En effet, c’est à un long voyage que nous invite l’auteur. Le croisement des méthodes propres à la sociologie et à l’histoire nous fait rencontrer tous les artistes ayant acquis le statut de vedette internationale, mais aussi les compositeurs, de Liszt, Berlioz, Bizet, Gounod, Offenbach, Saint-Saëns et tant d’autres, jusque Busoni et Anton Rubinstein.
Les images véhiculées par le roman, le théâtre, les journaux brossent un personnage ambigu. Les témoignages des imprésarios et des interprètes reflètent les exigences d’un métier, et la passion de ceux qui l’animent. Ces hommes d’affaires dont la vie artistique est le domaine ont une piètre réputation publique : usant d’absence de réglementation, ou de normes juridiques inadaptées, les impresarios sont dénoncés par les syndicats d’artistes comme des exploiteurs. Il faudra du temps et des conflits pour que la profession soit encadrée. Les réseaux s’internationalisent, se rationalisent. Il en va de même des droits d’auteur (convention de Berne, 1866).
Organisé avec soin, l’ouvrage se lit aisément, avec plaisir même, suivant tout d’abord un parcours chronologique consacré à l’apparition de l’impresario moderne aux Etats-Unis (1850-1900). Construit avec pragmatisme, sans intervention ni soutien de l’Etat, le système – qui n’oppose pas art et business – a fait la démonstration de son efficacité à conquérir les publics et à construire un réseau d’institutions. La deuxième partie (1880-1910) présente la construction transnationale du marché musical, qu’animent les agents constitués en réseaux. Enfin, pour la période 1910-1930, nous découvrons les mutations liées au conflit comme à l’internationalisation du marché. Des « fondateurs » et des grandes figures, majoritairement cosmopolites, l’ouvrage réserve une place de choix aux figures de Gabriel Astruc (pp. 266-278) puis du Viennois Albert Gutmann (pp.287 sqq.). Le contexte historique, les nationalismes, les transferts artistiques, commerciaux et diplomatiques, rien n’est laissé dans l’ombre. Les sources, une bibliographie organisée et conséquente, un index des personnes complètent opportunément l’ouvrage.
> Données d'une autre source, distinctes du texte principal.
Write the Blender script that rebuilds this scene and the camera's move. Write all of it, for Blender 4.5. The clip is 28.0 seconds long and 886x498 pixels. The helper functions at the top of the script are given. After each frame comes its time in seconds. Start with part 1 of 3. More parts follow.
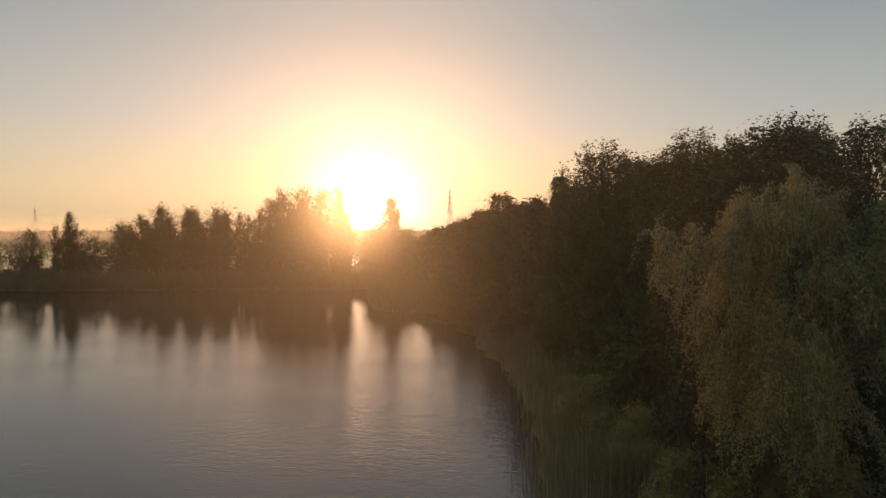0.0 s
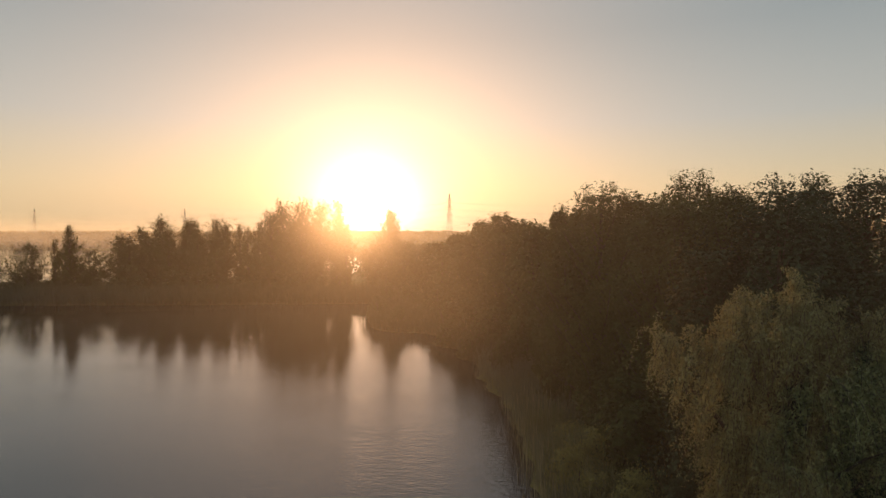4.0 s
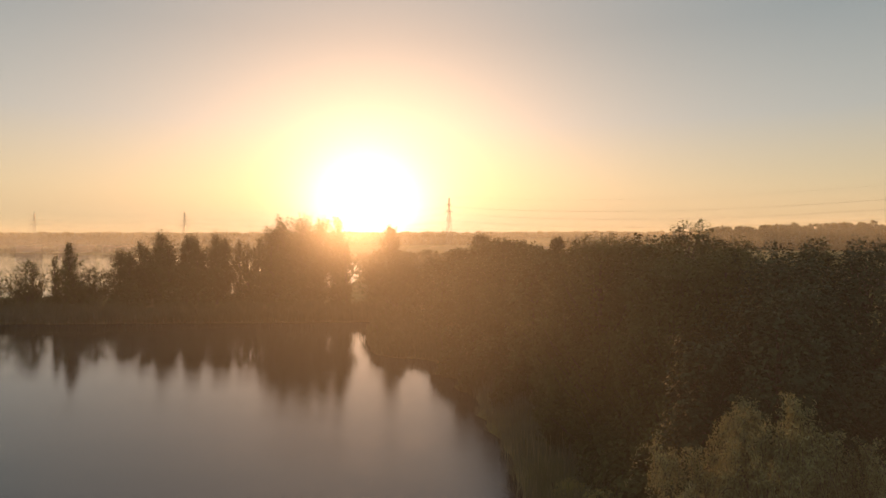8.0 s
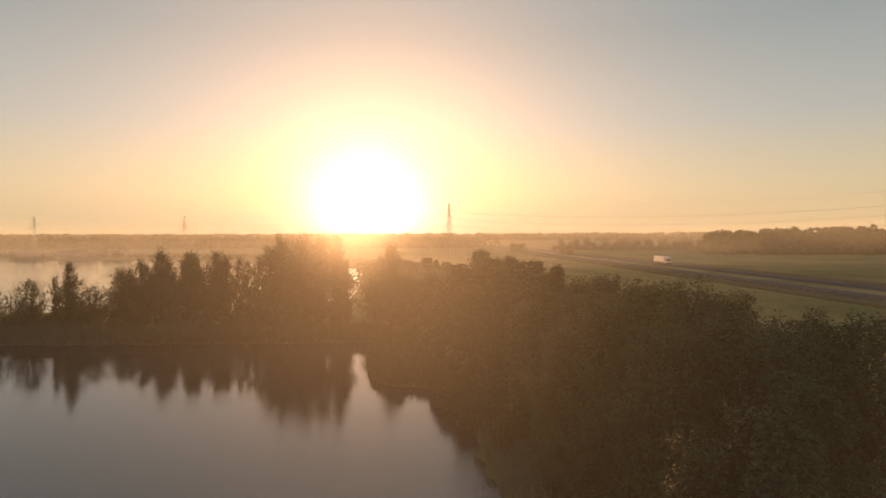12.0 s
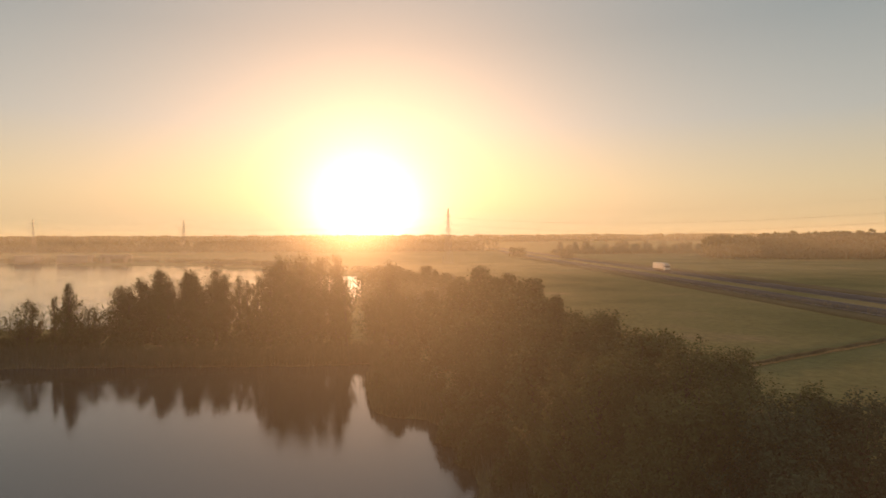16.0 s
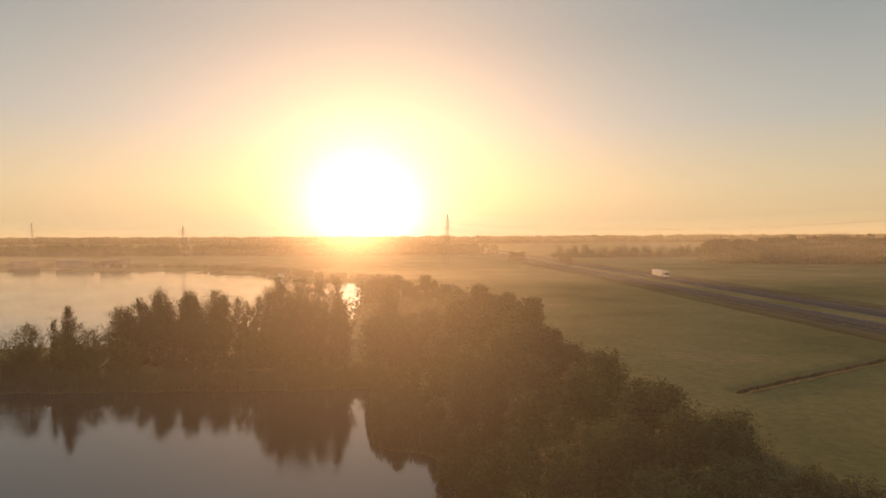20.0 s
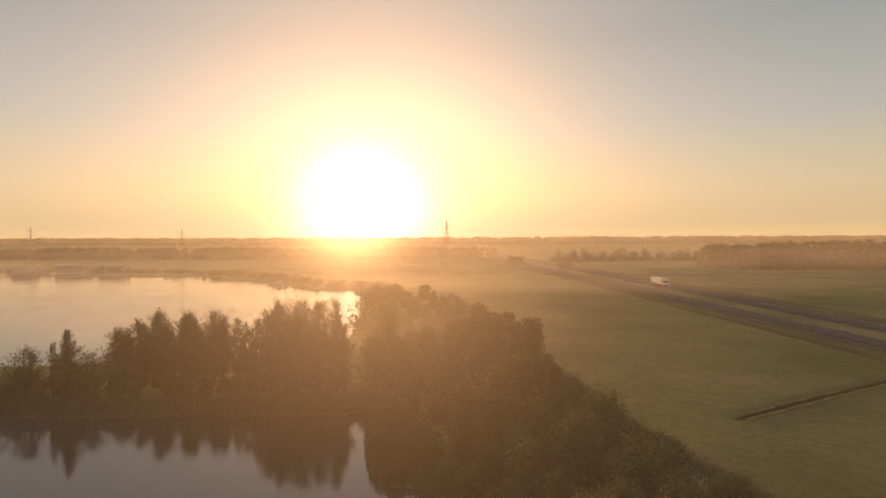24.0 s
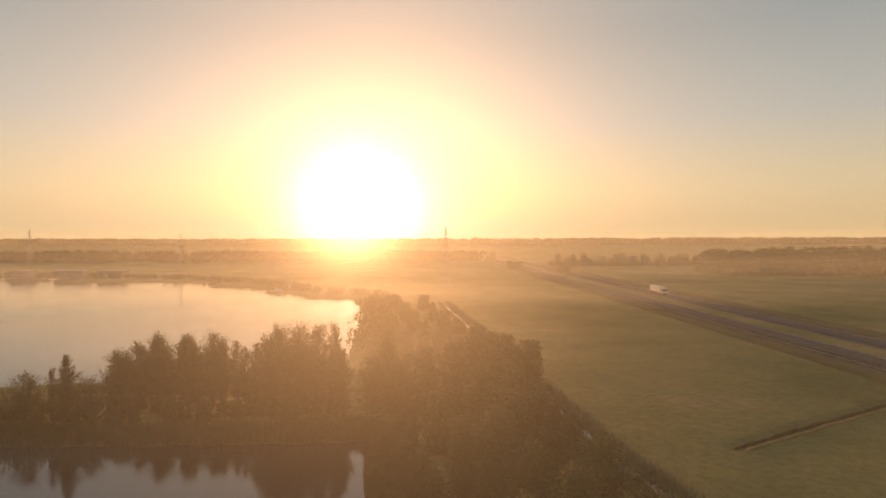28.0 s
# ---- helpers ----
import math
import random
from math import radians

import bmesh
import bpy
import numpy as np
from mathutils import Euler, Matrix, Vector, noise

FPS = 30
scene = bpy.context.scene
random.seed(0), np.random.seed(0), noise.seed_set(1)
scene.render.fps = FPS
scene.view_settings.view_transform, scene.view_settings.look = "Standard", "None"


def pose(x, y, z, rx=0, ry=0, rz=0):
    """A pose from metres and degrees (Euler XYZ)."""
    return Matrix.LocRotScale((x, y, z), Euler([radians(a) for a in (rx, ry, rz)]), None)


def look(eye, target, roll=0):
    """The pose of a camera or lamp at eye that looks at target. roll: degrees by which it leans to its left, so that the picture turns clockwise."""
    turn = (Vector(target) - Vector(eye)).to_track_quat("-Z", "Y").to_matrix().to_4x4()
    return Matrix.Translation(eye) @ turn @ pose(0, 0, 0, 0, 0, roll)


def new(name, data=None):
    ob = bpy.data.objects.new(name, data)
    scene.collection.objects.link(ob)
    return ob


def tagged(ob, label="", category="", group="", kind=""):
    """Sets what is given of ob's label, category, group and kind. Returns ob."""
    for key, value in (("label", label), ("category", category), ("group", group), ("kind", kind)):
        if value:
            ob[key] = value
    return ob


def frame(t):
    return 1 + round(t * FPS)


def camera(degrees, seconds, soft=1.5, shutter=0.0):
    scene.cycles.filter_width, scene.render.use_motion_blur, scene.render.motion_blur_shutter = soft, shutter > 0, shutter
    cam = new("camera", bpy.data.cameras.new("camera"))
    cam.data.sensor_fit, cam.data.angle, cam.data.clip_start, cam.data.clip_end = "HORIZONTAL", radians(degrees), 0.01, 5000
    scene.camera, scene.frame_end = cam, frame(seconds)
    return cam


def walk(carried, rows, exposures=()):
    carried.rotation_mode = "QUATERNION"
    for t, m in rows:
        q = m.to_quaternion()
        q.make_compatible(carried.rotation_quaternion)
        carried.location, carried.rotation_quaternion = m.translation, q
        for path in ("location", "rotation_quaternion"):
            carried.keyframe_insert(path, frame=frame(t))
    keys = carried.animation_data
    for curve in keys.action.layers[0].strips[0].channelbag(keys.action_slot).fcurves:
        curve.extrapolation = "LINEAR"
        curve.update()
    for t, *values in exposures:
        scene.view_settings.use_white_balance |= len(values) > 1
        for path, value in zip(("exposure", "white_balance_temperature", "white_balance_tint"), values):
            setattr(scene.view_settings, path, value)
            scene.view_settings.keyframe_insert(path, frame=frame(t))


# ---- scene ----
# ---------------------------------------------------------------- camera
cam = camera(73.0, 28.0)
PATH = [
    (0.0, 0.0, 0.0, 7.89, -1.350, 0.083, 0.000),
    (1.0, 0.0, 0.0, 8.39, -1.363, 0.076, -0.019),
    (2.0, 0.0, 0.0, 8.92, -1.378, 0.058, -0.032),
    (3.0, 0.0, 0.0, 9.45, -1.377, 0.051, -0.040),
    (6.0, 0.0, 0.0, 11.26, -1.335, 0.077, -0.047),
    (7.0, 0.0, 0.0, 11.93, -1.344, 0.088, -0.053),
    (8.0, 0.0, 0.0, 12.60, -1.340, 0.108, -0.062),
    (9.0, 0.0, 0.0, 13.30, -1.325, 0.132, -0.072),
    (10.0, 0.0, 0.0, 14.02, -1.306, 0.151, -0.077),
    (11.0, 0.0, 0.0, 14.75, -1.296, 0.160, -0.070),
    (12.0, 0.0, 0.0, 15.49, -1.285, 0.168, -0.068),
    (15.0, 0.0, 0.0, 17.83, -1.243, 0.206, -0.133),
    (16.0, 0.0, 0.0, 18.63, -1.224, 0.223, -0.155),
    (17.0, 0.0, 0.0, 19.43, -1.211, 0.236, -0.167),
    (18.0, 0.0, 0.0, 20.34, -1.211, 0.243, -0.178),
    (19.0, 0.0, 0.0, 21.23, -1.208, 0.250, -0.198),
    (20.0, 0.0, 0.0, 22.12, -1.202, 0.253, -0.221),
    (21.0, 0.0, 0.0, 23.04, -1.198, 0.245, -0.242),
    (24.0, 0.0, 0.0, 25.81, -1.185, 0.210, -0.301),
    (25.0, 0.0, 0.0, 26.82, -1.187, 0.183, -0.326),
    (26.0, 0.0, 0.0, 27.83, -1.194, 0.151, -0.343),
    (27.0, 0.0, 0.0, 28.91, -1.193, 0.125, -0.362),
    (28.0, 0.0, 0.0, 29.90, -1.186, 0.107, -0.388),
]
walk(cam, [(t, pose(x, y, z, 90 + pitch, roll, yaw)) for t, x, y, z, pitch, roll, yaw in PATH],
     ((0.0, 0.05, 6350, 10), (12.0, 0.08, 6500, 10), (28.0, 0.07, 6650, 10)))

# ---------------------------------------------------------------- light
SUN_EL, SUN_AZ = radians(2.3), radians(-6.4)       # above the horizon; to the left of the y axis
SUN_DIR = Vector((math.sin(SUN_AZ) * math.cos(SUN_EL), math.cos(SUN_AZ) * math.cos(SUN_EL), math.sin(SUN_EL)))


def sky_world():
    w = bpy.data.worlds.new("dawn_sky")
    scene.world = w
    w.use_nodes = True
    nt = w.node_tree
    nt.nodes.clear()
    N = nt.nodes.new
    L = nt.links.new

    def m(op, a, b=None, c=None):
        n = N("ShaderNodeMath")
        n.operation = op
        for k, v in enumerate((a, b, c)):
            if v is None:
                continue
            if isinstance(v, (int, float)):
                n.inputs[k].default_value = v
            else:
                L(v, n.inputs[k])
        return n.outputs[0]

    sky = N("ShaderNodeTexSky")
    sky.sky_type = "NISHITA"
    sky.sun_disc = False
    sky.sun_elevation, sky.sun_rotation = SUN_EL, SUN_AZ
    sky.dust_density, sky.air_density, sky.ozone_density = 4.0, 1.2, 1.0
    b1 = N("ShaderNodeBackground")
    b1.inputs[1].default_value = 0.06
    L(sky.outputs[0], b1.inputs[0])
    # the hazy air: a veil by height above the horizon and an aureole by the angle from the sun
    tc = N("ShaderNodeTexCoord")
    sep = N("ShaderNodeSeparateXYZ")
    L(tc.outputs["Generated"], sep.inputs[0])
    el = m("ABSOLUTE", m("ARCSINE", sep.outputs[2]))
    ramp = N("ShaderNodeValToRGB")
    L(m("DIVIDE", el, radians(60)), ramp.inputs[0])
    e = ramp.color_ramp.elements
    e[0].position, e[0].color = 0.0, (0.80, 0.57, 0.28, 1)
    e[1].position, e[1].color = 1.0, (0.30, 0.34, 0.38, 1)
    for p, c in ((0.07, (0.69, 0.565, 0.36, 1)), (0.17, (0.41, 0.43, 0.42, 1)), (0.30, (0.24, 0.295, 0.315, 1)), (0.42, (0.215, 0.275, 0.30, 1))):
        x = e.new(p)
        x.color = c
    dot = N("ShaderNodeVectorMath")
    dot.operation = "DOT_PRODUCT"
    L(tc.outputs["Generated"], dot.inputs[0])
    dot.inputs[1].default_value = SUN_DIR
    ang = m("MULTIPLY", m("ARCCOSINE", m("MINIMUM", dot.outputs["Value"], 1.0)), 180 / math.pi)
    core = m("MULTIPLY", m("EXPONENT", m("MULTIPLY", m("POWER", m("DIVIDE", ang, 2.9), 1.25), -1.0)), 3.0)
    mid = m("MULTIPLY", m("EXPONENT", m("DIVIDE", ang, -7.5)), 0.42)
    wide = m("MULTIPLY", m("EXPONENT", m("DIVIDE", ang, -26.0)), 0.20)

    def tint(v, c):
        n = N("ShaderNodeMix")
        n.data_type = "RGBA"
        n.blend_type = "MULTIPLY"
        n.inputs[0].default_value = 1.0
        n.inputs[6].default_value = (*c, 1)
        L(v, n.inputs[7])
        return n.outputs[2]

    def add(a, b):
        n = N("ShaderNodeVectorMath")
        n.operation = "ADD"
        L(a, n.inputs[0])
        L(b, n.inputs[1])
        return n.outputs[0]

    glow = add(add(tint(core, (1, 0.91, 0.74)), tint(mid, (0.90, 0.74, 0.80))), tint(wide, (1, 0.86, 0.76)))
    b2 = N("ShaderNodeBackground")
    b2.inputs[1].default_value = 0.77
    L(add(ramp.outputs[0], glow), b2.inputs[0])
    sh = N("ShaderNodeAddShader")
    out = N("ShaderNodeOutputWorld")
    L(b1.outputs[0], sh.inputs[0])
    L(b2.outputs[0], sh.inputs[1])
    L(sh.outputs[0], out.inputs[0])


sky_world()
sun = new("sun", bpy.data.lights.new("sun", "SUN"))
sun.data.energy, sun.data.angle, sun.data.color = 5.0, radians(0.6), (1.0, 0.465, 0.18)
sun.matrix_basis = look(SUN_DIR * 900, (0, 0, 0))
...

Par son approche, où la sociologie et l’histoire se nourrissent mutuellement, cette étude appelée à faire autorité renouvelle la connaissance de tout un pan de notre histoire musicale et lyrique. Sa lecture est stimulante et intéressera tous les mélomanes, de l’auditeur à l’interprète, en passant par chacun des maillons de la chaîne. Même si ce n’est pas son objet, la mutation des modes de diffusion, l’effacement des cloisonnements, la crise profonde que traversent nos musiques et que vivent nos interprètes pourraient inviter à tirer les leçons du passé.
(1) Aucun article dans Grove, MGG, Riemann, La Musica… Seul le modeste volume « Science de la musique » du dictionnaire de Marc Honegger lui consacre 5 lignes : « organisateur de spectacles et de représentations théâtrales ou lyriques, personne chargée des intérêts artistiques et financiers d’un artiste musicien, d’un acteur, d’un orchestre ou d’une troupe théâtrale. » (2) Pour ne citer que les plus connus : « L’imprésario de Smyrne », de Goldoni, que revisitent Laurent Pelly et Natalie Dessay à la rentrée ; « Der Schauspieldirektor » (= L’impresario), de Mozart ; de Cimarosa « L’impresario in angustie » ; « Le convenienze ed inconvenienze teatrali » ( = Viva la Mamma) de Donizetti.